ASIC fines Penta Capital for misleading website statements
Penta Capital Pty Ltd has agreed to pay $53,280 in penalties for making false and misleading statements on its website, according to ASIC. The regulator issued four infringement notices to Penta Capital for breaching the ASIC Act. The company's website claimed that it managed $6.9 billion on behalf of various investors, that it had been in operation for 25 years, and that it had received endorsements or affiliations from several industry bodies. ASIC alleges that these statements were untrue, as Penta Capital did not manage any assets, had only been in operation since May 2022, and did not have the claimed sponsorships or approvals.
Westpac receives maximum penalty for unconscionable conduct
The Federal Court has imposed a $1.8 million penalty on Westpac Banking Corporation (Westpac) for engaging in unconscionable conduct in relation to a $12 billion interest rate swap transaction in October 2016. The transaction was the largest of its kind in Australian financial markets history and involved a consortium of AustralianSuper and IFM entities that purchased a majority stake in electricity provider Ausgrid from the NSW Government.
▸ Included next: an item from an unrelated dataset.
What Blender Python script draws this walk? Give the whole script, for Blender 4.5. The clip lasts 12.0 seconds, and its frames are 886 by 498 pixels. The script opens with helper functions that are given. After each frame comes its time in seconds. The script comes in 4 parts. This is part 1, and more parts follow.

The Court found that Westpac acted unconscionably by pre-hedging up to 50% of the interest rate risk before the swap transaction was executed, without obtaining the consortium’s consent or giving clear and full disclosure. This had the potential to adversely affect the price of the swap transaction to the consortium’s detriment. The Court also found that Westpac failed to have adequate arrangements to manage the conflict of interests and did not provide the swap transaction efficiently, honestly and fairly.
The $1.8 million penalty was the maximum available for statutory unconscionable conduct in 2016, when the conduct occurred.
The Court reserved its decision on whether to order Westpac to complete a compliance program with an independent review of its pre-hedging practices and controls.